Now the peace of God which passes all understanding, guard your hearts and minds in Christ Jesus, unto life everlasting. Amen.

Sermon Talking Points:
Read past sermons at: http://thejoshuavictortheory.blogspot.com
Listen to audio at: http://thejoshuavictortheory.podbean.com

1. All that we know about Jesus’ childhood, before Jesus began His public ministry at age 30 (Luke 3:23), is recorded by Matthew 1-2 and Luke 1-2 in the birth narratives, and then this one incident from Jesus’ childhood at age 12. What important details about Jesus’ youth and maturing do we learn from this story? Why is it dangerous and inadvisable to speculate about the rest of Jesus’ childhood? Why do some wish to do that?
2. What does this story tell us about Jesus’ family and environment? What was required of Jewish males every year? Deut. 16:1-8, 16. What does it show about the faithfulness of Joseph and Mary?

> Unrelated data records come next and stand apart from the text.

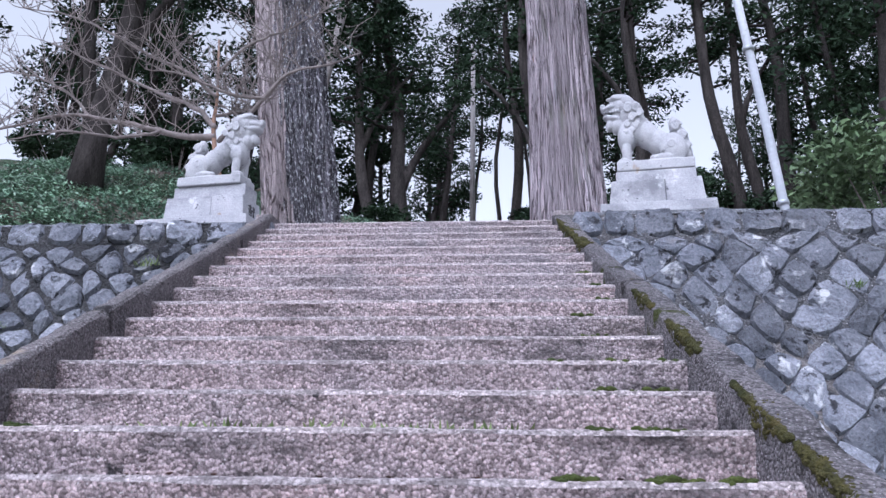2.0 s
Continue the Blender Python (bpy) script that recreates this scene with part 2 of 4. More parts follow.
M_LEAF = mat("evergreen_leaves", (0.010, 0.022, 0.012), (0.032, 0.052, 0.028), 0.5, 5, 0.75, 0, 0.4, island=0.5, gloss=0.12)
M_MOSSY_STEP = mat("mossy_stone_step", (0.022, 0.022, 0.014), (0.052, 0.048, 0.032), 0.6, 30, 0.92, 0.7, 0.5, stains=(((0.035, 0.04, 0.012), 0.9, 0.5, 0.12), ((0.02, 0.018, 0.015), 2, 0.6, 0.1), ((0.28, 0.25, 0.24), 7, 0.70, 0.03)), vary=0.2)


# ---- geometry helpers ----
def part(name, bm, material, parent=None, label="", smooth=False):
    me = bpy.data.meshes.new(name)
    bm.to_mesh(me)
    bm.free()
    return part_mesh(name, me, material, parent, label, smooth)


def part_mesh(name, me, material, parent=None, label="", smooth=False):
    if len(me.materials) == 0:
        for m in material if isinstance(material, (list, tuple)) else [material]:
            me.materials.append(m)
    if smooth:
        me.shade_smooth()
    ob = new(name, me)
    ob.parent = parent
    return tagged(ob, label)


def mesh_of(name, verts, faces):
    me = bpy.data.meshes.new(name)
    me.from_pydata(verts, [], faces)
    me.update()
    return me


def thing(name, at=(0, 0, 0), label="", category="", group="", kind="", rz=0.0):
    ob = new(name)
    ob.empty_display_size = 0.2
    ob.matrix_basis = pose(*at, 0, 0, rz)
    return tagged(ob, label, category, group, kind)


def box(bm, x0, x1, y0, y1, z0, z1, bevel=0.0, top=1.0, seg=2):
    """A block, its top scaled by top, edges rounded by bevel."""
    r = bmesh.ops.create_cube(bm, size=1.0)
    cx, cy = (x0 + x1) / 2, (y0 + y1) / 2
    for v in r["verts"]:
        k = top if v.co.z > 0 else 1.0
        v.co = Vector((cx + v.co.x * (x1 - x0) * k, cy + v.co.y * (y1 - y0) * k, z1 if v.co.z > 0 else z0))
    if bevel:
        es = {e for v in r["verts"] for e in v.link_edges}
        bmesh.ops.bevel(bm, geom=list(es), offset=bevel, segments=seg, affect="EDGES", profile=0.6)
    return bm


def tube(verts, faces, pts, radii, n=8, seed=0, rough=0.0):
    """Adds a tapered, capped tube along pts to verts and faces."""
    base = len(verts)
    pts = [Vector(p) for p in pts]
    for i, p in enumerate(pts):
        d = (pts[min(i + 1, len(pts) - 1)] - pts[max(i - 1, 0)]).normalized()
        u = d.orthogonal().normalized() if abs(d.z) > 0.9 else d.cross(Vector((0, 0, 1))).normalized()
        if abs(d.z) > 0.9:
            u = Vector((1, 0, 0)) - d * d.x
            u.normalize()
        w = d.cross(u)
        for k in range(n):
            a = 2 * math.pi * k / n
            r = radii[i]
            if rough:
                r *= 1 + rough * noise.noise((math.cos(a) * 1.7 + seed, math.sin(a) * 1.7, p.z * 0.6 + seed + i * 0.3))
            verts.append(p + (u * math.cos(a) + w * math.sin(a)) * r)
    for i in range(len(pts) - 1):
        for k in range(n):
            a, b = base + i * n + k, base + i * n + (k + 1) % n
            faces.append((a, b, b + n, a + n))
    faces.append(tuple(base + n - 1 - k for k in range(n)))
    faces.append(tuple(base + (len(pts) - 1) * n + k for k in range(n)))


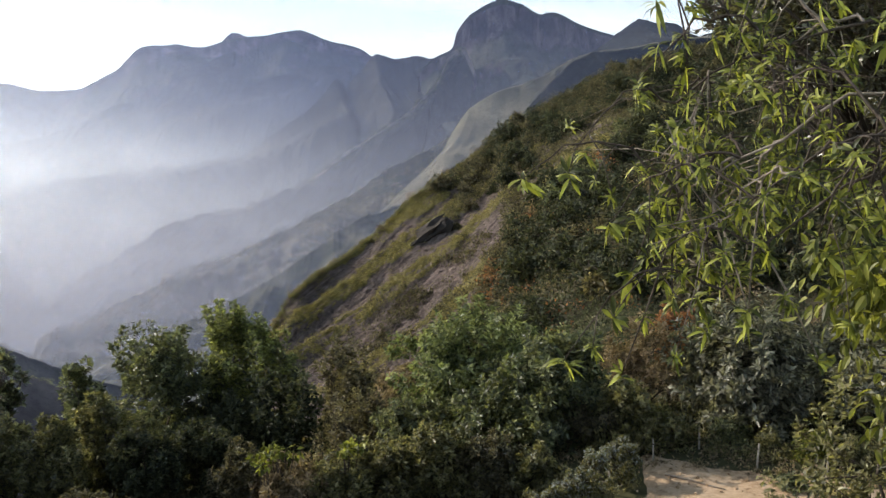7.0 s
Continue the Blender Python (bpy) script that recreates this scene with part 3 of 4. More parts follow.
def plant(name, label, category, base, height, width, leaf, length, seed, clumps=90, per=45, lean=(0, 0), flat=1.0, stems=4, bark=BARK, bare=0.25, shape=1.0, clump=0.16, leaf_width=0.5, group="", extra=(), lobes=9, shoots=0, fine=False, upright=0.55):
    """A tree or bush: stems that fork into limbs, and a crown of leaf clumps with an uneven outline."""
    rng = np.random.default_rng(seed)
    x, y, z = base
    ob = new(name)
    ob.matrix_world = Matrix.Translation((x, y, z))
    tagged(ob, label, category, group)
    # clump centres on the shells of several rounded lobes that make up the crown
    mid, half = height * (1 + bare) / 2, height * (1 - bare) / 2
    big = []
    for k in range(lobes):
        g = rng.normal(size=3)
        g /= np.linalg.norm(g)
        if k < 3:
            g[2] = abs(g[2])
        r = rng.uniform(0.35, 0.78)
        rise = g[2] * r
        taper = 1 - shape * 0.35 * max(0.0, rise)
        big.append((np.array([g[0] * r * width / 2 * taper + lean[0] * (rise + 1) / 2, g[1] * r * width / 2 * flat * taper + lean[1] * (rise + 1) / 2, mid + rise * half]),
                    rng.uniform(0.3, 0.55) * min(width / 2, half * 1.2)))
    high = max(c[2] + r for c, r in big)
    centres, sizes = [], []
    while len(centres) < clumps:
        o, r = big[rng.integers(lobes)]
        g = rng.normal(size=3)
        g /= np.linalg.norm(g)
        c = o + g * r * rng.uniform(0.3, 1) ** 0.5 * (0.9 + 0.3 * rng.uniform())
        c[2] = c[2] * height / high if c[2] > mid else c[2]
        if c[2] < 0.1 * height + clump * width * 0.4:
            continue
        centres.append(c)
        sizes.append(clump * width * rng.uniform(0.4, 1.3))
    if bare <= 0.05:  # foliage down to the ground
        for _ in range(clumps // 3):
            a, r = rng.uniform(0, 6.28), rng.uniform(0, 1) ** 0.5 * 0.42 * width
            centres.append(np.array([math.cos(a) * r, math.sin(a) * r * flat, height * rng.uniform(0.06, 0.5)]))
            sizes.append(clump * width * rng.uniform(0.6, 1.3))
    centres, sizes = np.array(centres), np.array(sizes)
    weights = [per] * len(centres)
    # stems
    paths, tops = [], []
    for k in range(stems):
        a = 2 * math.pi * (k + rng.uniform(0, 0.6)) / stems
        foot = Vector((math.cos(a) * 0.06 * width * (stems > 1), math.sin(a) * 0.06 * width * (stems > 1), -0.25))
        top = Vector((math.cos(a) * width * 0.16 + lean[0] * 0.5, math.sin(a) * width * 0.16 + lean[1] * 0.5, height * rng.uniform(0.62, 0.85)))
        r0 = (0.022 * height / math.sqrt(stems) + 0.01) * (0.45 if fine else 1.0)
        path = []
        for i in range(7):
            t = i / 6
            p = foot.lerp(top, t) + Vector((rng.normal(), rng.normal(), 0)) * 0.025 * width * (0 < i)
            path.append((p, r0 * (1 - 0.8 * t)))
        paths.append(path)
        tops += path[2:]
    spots = np.array([tuple(p) for p, _ in tops])
    for c in centres[:: max(1, len(centres) // 60)]:
        d = np.linalg.norm(spots - c * (1, 1, 0.85), axis=1)
        k = int(np.argmin(d))
        a, b = Vector(tops[k][0]), Vector(c)
        bend = a.lerp(b, 0.5) + Vector((rng.normal(), rng.normal(), rng.normal() + 0.6)) * 0.06 * (b - a).length
        r = min(tops[k][1] * 0.6, 0.012 + 0.012 * (b - a).length)
        paths.append([(a, r), (bend, r * 0.65), (b, r * 0.25)])
    # thin leafy shoots that stick out of the crown's outline
    order = np.argsort(-(centres[:, 2] + 0.45 * np.abs(centres[:, 0])))
    for c in centres[rng.permutation(order[: len(order) // 2])[:shoots]]:
        way = Vector((c[0] * 0.35 / width + rng.normal() * 0.25, c[1] * 0.35 / width + rng.normal() * 0.25, 1.0)).normalized()
        L = min(0.13 * width, 0.7) * rng.uniform(0.5, 1.2)
        a = Vector(c)
        stem = int(np.argmin(np.linalg.norm(spots - c * (1, 1, 0.85), axis=1)))
        paths.append([(tops[stem][0], 0.016), (tuple(a), 0.012), (tuple(a + way * L * 0.5), 0.008), (tuple(a + way * L), 0.003)])
        k = 5
        centres = np.vstack([centres, [tuple(a + way * L * (0.2 + 0.8 * i / (k - 1))) for i in range(k)]])
        sizes = np.r_[sizes, np.full(k, length * 0.55) * np.linspace(1.6, 0.6, k)]
        weights += [6] * k
    part("trunk", *tubes(paths, 5), bark, ob, smooth=True)
    if fine:
        v, f = leaf_cloud(np.repeat(centres, weights, 0), np.repeat(sizes, weights), 1, length, length * leaf_width, rng, 0.75, True)
    else:
        out = centres - (lean[0] * 0.5, lean[1] * 0.5, mid * 0.8)
        out /= np.linalg.norm(out, axis=1)[:, None] + 1e-9
        out = out * 0.75 + (0, 0, upright) + rng.normal(size=out.shape) * 0.3
        out /= np.linalg.norm(out, axis=1)[:, None] + 1e-9
        v, f = leaf_spray(np.repeat(centres, weights, 0), np.repeat(out, weights, 0), np.repeat(sizes, weights), length, length * leaf_width, rng)
    part("crown", v, f, leaf, ob)
    for mat2, count, label2 in extra:
        pick = rng.integers(0, len(centres), count)
        v, f = leaf_cloud(centres[pick] + (0, 0, 0.05 * height), sizes[pick], 10, length, length * leaf_width, rng)
        part("blossom", v, f, mat2, ob, label2)
    return ob


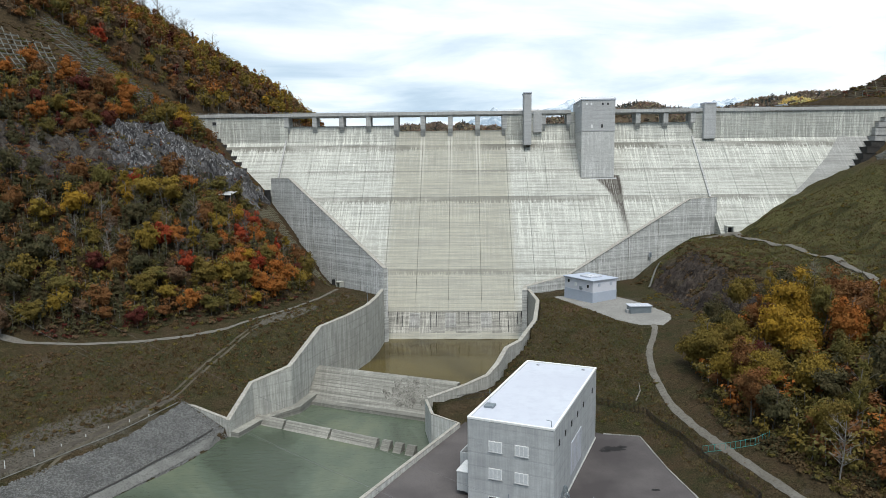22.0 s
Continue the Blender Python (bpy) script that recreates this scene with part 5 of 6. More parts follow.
# trees that stand out on the left bank
for x, y, col, kind, r, h in (
        (-143, 240, "yellow", "round", 4.2, 11), (-130, 254, "yellow", "tall", 2.8, 11), (-114, 248, "red", "round", 3.4, 9), (-110, 251, "orange", "round", 3.6, 10),
        (-105, 253, "gilt", "tall", 3.4, 13), (-117, 242, "gilt", "round", 3.4, 11), (-76, 265, "orange", "round", 3.6, 9.5), (-80, 280, "red", "tall", 2.6, 9), (-92, 272, "red", "round", 3.0, 8),
        (-92, 288, "red", "round", 3.2, 8), (-88, 278, "orange", "round", 3.0, 8), (-98, 282, "yellow", "round", 3.0, 8), (-106, 276, "green", "round", 4.0, 9), (-86, 252, "olive", "round", 4.4, 10),
        (-96, 244, "olive", "round", 4.4, 10), (-105, 236, "umber", "round", 3.8, 9), (-112, 226, "olive", "round", 4.0, 9), (-122, 216, "rust", "round", 3.6, 8), (-134, 214, "green", "round", 4.0, 9),
        (-128, 226, "wine", "round", 3.2, 8), (-146, 214, "olive", "round", 4.2, 9), (-88, 262, "yellow", "round", 3.6, 8), (-72, 278, "wine", "round", 2.6, 6), (-82, 268, "olive", "round", 3.6, 8),
        (-127, 262, "gilt", "round", 5.2, 12), (-120, 268, "gilt", "round", 5.0, 12), (-133, 258, "gilt", "tall", 3.6, 12), (-132, 266, "red", "round", 2.8, 7), (-117, 281, "orange", "round", 2.8, 6), (-97, 291, "red", "round", 2.4, 5),
        (-154, 306, "orange", "round", 4.2, 10), (-144, 322, "olive", "round", 4.6, 11), (-141, 334, "yellow", "wide", 4.6, 9), (-138, 343, "olive", "wide", 4.4, 8), (-136, 352, "rust", "wide", 3.2, 6),
        (-133, 210, "gilt", "round", 3.6, 8.5), (-119, 213, "rust", "round", 2.6, 6), (-110, 216, "wine", "round", 2.6, 6.5), (-98.5, 231, "orange", "round", 3.4, 7.5), (-86, 242, "olive", "round", 2.8, 6), (-74.5, 257, "orange", "round", 3.7, 9), (-126, 212, "umber", "round", 2.6, 6), (-104, 224, "rust", "round", 2.4, 5), (-80, 248, "yellow", "round", 2.2, 5), (-160, 300, "rust", "round", 4.4, 12), (-168, 296, "wine", "round", 3.8, 9),
        (-90, 258, "orange", "round", 3.6, 9), (-84, 262, "red", "round", 3.0, 8), (-97, 262, "orange", "tall", 2.8, 10), (-101, 268, "gilt", "round", 3.4, 9), (-80, 256, "orange", "round", 3.2, 8), (-92, 248, "gilt", "round", 3.6, 9), (-104, 244, "red", "round", 2.8, 8), (-72, 268, "orange", "round", 3.2, 8), (-140, 226, "orange", "round", 3.0, 8), (-150, 232, "gilt", "round", 3.6, 9), (-176, 300, "orange", "round", 3.8, 10), (-188, 292, "orange", "round", 3.4, 9), (-160, 312, "gilt", "round", 3.8, 10)):
    tree(x, y, col, kind, r * 1.4, h * 1.36)
    TAKEN.append((x, y))

PAL = ["green"] * 8 + ["dark"] * 4 + ["olive"] * 6 + ["gilt"] * 4 + ["rust"] * 6 + ["umber"] * 3 + ["orange"] * 2 + ["wine"] * 2


def fill(zone, count, pal, spacing, r=(2.6, 4.4), h=(7, 11), where="on the wooded slope", seed=1, keep=None):
    """Scatter trees in a zone of the plan."""
    rng = np.random.RandomState(seed)
    xs, ys = [p[0] for p in zone], [p[1] for p in zone]
    made = tries = 0
    while made < count and tries < 6000:
        tries += 1
        x, y = rng.uniform(min(xs), max(xs)), rng.uniform(min(ys), max(ys))
        if not inside(np.array([x]), np.array([y]), zone)[0] or any((x - a) ** 2 + (y - b) ** 2 < spacing ** 2 for a, b in TAKEN):
            continue
        if abs(x + 107) < 9 and abs(y - 288) < 7:
            continue
        if keep and not keep(x, y):
            continue
        TAKEN.append((x, y))
        col = pal[rng.randint(len(pal))]
        if x < -96 and y < 268 and rng.rand() < 0.5:  # the evergreen stand
            col = "dark"
        kind = "cone" if col == "dark" and rng.rand() < 0.2 else ("round", "round", "wide", "tall")[rng.randint(4)]
        rr = rng.uniform(*r) * (0.75 if kind == "tall" else 1)
        tree(x, y, col, kind, rr, rng.uniform(*h), where)
        made += 1


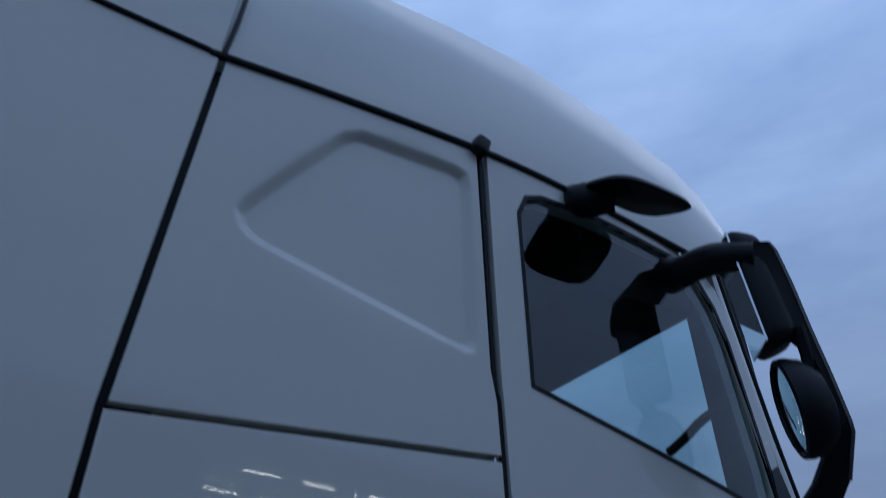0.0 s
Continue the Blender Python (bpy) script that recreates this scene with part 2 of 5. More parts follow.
TINT = glass("tinted_window", (0.74, 0.88, 0.88), sheen=0.10)
MIRROR = material("mirror_glass", (0.8, 0.82, 0.84), 0.02, 1.0, vary=0.0)



def bead(m, scale, size, cover):
    """Rain beads: small round bumps where a broad noise lets them gather."""
    n, l = m.node_tree.nodes, m.node_tree.links
    b = n["Principled BSDF"]
    tc, vo, no = n.new("ShaderNodeTexCoord"), n.new("ShaderNodeTexVoronoi"), n.new("ShaderNodeTexNoise")
    vo.inputs["Scale"].default_value, vo.inputs["Randomness"].default_value = scale, 1.0
    no.inputs["Scale"].default_value, no.inputs["Detail"].default_value = 7, 4
    l.new(tc.outputs["Object"], vo.inputs["Vector"])
    l.new(tc.outputs["Object"], no.inputs["Vector"])
    r, k, mu, bp = n.new("ShaderNodeMapRange"), n.new("ShaderNodeMapRange"), n.new("ShaderNodeMath"), n.new("ShaderNodeBump")
    r.inputs["From Min"].default_value, r.inputs["From Max"].default_value = size, 0.0
    k.inputs["From Min"].default_value, k.inputs["From Max"].default_value = cover, cover + 0.06
    l.new(vo.outputs["Distance"], r.inputs["Value"])
    l.new(no.outputs["Fac"], k.inputs["Value"])
    mu.operation = "MULTIPLY"
    l.new(r.outputs["Result"], mu.inputs[0])
    l.new(k.outputs["Result"], mu.inputs[1])
    bp.inputs["Strength"].default_value, bp.inputs["Distance"].default_value = 0.7, 0.0018
    l.new(mu.outputs[0], bp.inputs["Height"])
    if b.inputs["Normal"].links:
        l.new(b.inputs["Normal"].links[0].from_socket, bp.inputs["Normal"])
    l.new(bp.outputs["Normal"], b.inputs["Normal"])
    l.new(bp.outputs["Normal"], b.inputs["Coat Normal"])


bead(WHITE, 170, 0.16, 0.57)
WHITE.node_tree.nodes["Principled BSDF"].inputs["Coat Weight"].default_value = 1.0
WHITE.node_tree.nodes["Principled BSDF"].inputs["Coat Roughness"].default_value = 0.015
WHITE.node_tree.nodes["Principled BSDF"].inputs["Specular IOR Level"].default_value = 0.2
# ---- building tools ----
YC = 1.225


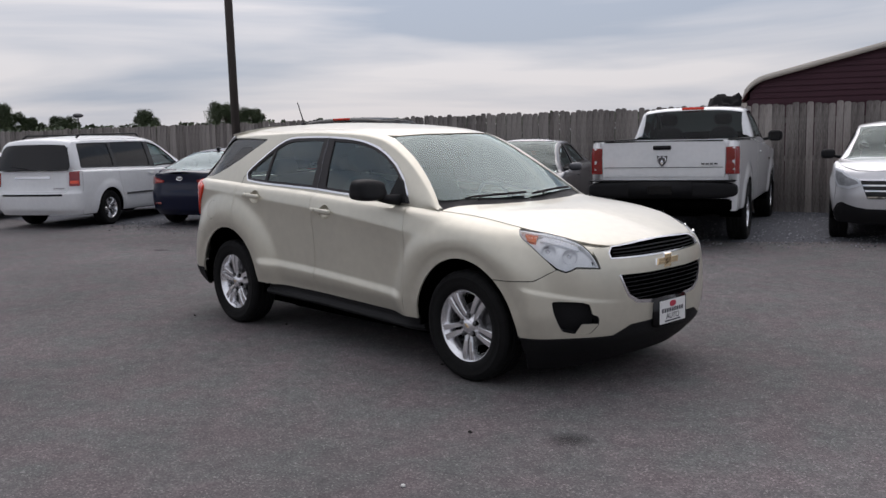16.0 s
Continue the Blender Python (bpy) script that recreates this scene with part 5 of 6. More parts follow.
def build_hatchback():
    ax = (-1.30, 1.30)
    S = Shape(
        front=[(0.2, 1.98), (0.3, 2.06), (0.45, 2.10), (0.6, 2.10), (0.75, 2.06), (0.9, 1.95), (1.0, 1.85)],
        rear=[(0.2, -2.08), (0.35, -2.16), (0.55, -2.19), (0.68, -2.17), (0.75, -2.11), (0.95, -2.06), (1.1, -2.0)],
        width=[(0.2, 0.74), (0.3, 0.80), (0.55, 0.835), (0.8, 0.84), (1.05, 0.815)],
        xcf=1.2, xcr=-1.6, nf=2.6, nr=3.2, roll=0.08,
        belt=[(-2.2, 1.02), (-1.6, 1.04), (-0.8, 1.01), (0, 0.985), (0.8, 0.96), (1.2, 0.94), (1.7, 0.86), (2.0, 0.78), (2.15, 0.74)],
        rail=[(-2.02, 1.03), (-1.9, 1.2), (-1.78, 1.35), (-1.65, 1.42), (-1.0, 1.465), (-0.3, 1.465), (0.05, 1.43), (0.4, 1.30), (0.75, 1.12), (1.0, 0.97), (1.1, 0.5)],
        rail_y=[(-2.1, 0.68), (-1.7, 0.57), (-0.3, 0.56), (0.2, 0.57), (0.7, 0.64), (1.1, 0.76), (1.3, 0.9)],
        top=[(-2.08, 1.0), (-2.0, 1.03), (-1.82, 1.42), (-1.70, 1.475), (-1.0, 1.525), (-0.3, 1.53), (0.05, 1.50), (0.3, 1.40), (0.7, 1.21), (1.1, 1.02), (1.2, 0.985), (1.5, 0.955), (1.8, 0.89), (2.0, 0.81), (2.1, 0.75)],
        extra=flare(ax, 0.30, 0.02, 0.42, 0.56))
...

3. Rather than being disobedient or causing trouble, where was Jesus eventually found? Why were the teachers amazed at Him?
4. What do Jesus’ first recorded words tell us about His self-awareness and clarity about His own identity? What did He mean that “I must be in my Father’s house?” See also Psalm 26:8
5. If the Bible doesn’t record a complete biography of Jesus’ life, why does it include the stories, teachings, and details that it does select? John 20:30-31; 21:25.
6. As true man, Jesus also grew like other children, physically and mentally. How did His full growth and maturity reflect what God intended for humans made in God’s image? How was Jesus the perfect image of God? (Col. 1:15).
7. What does this story teach children about obedience to their parents? Exodus 20:12; Col. 3:20; How do children and adults show respect and obedience to authority? What is the blessing of doing this? See Eph. 6:2-3. How does Jesus’ obedience trace through His whole lifetime, and what was the final outcome of that obedience for us?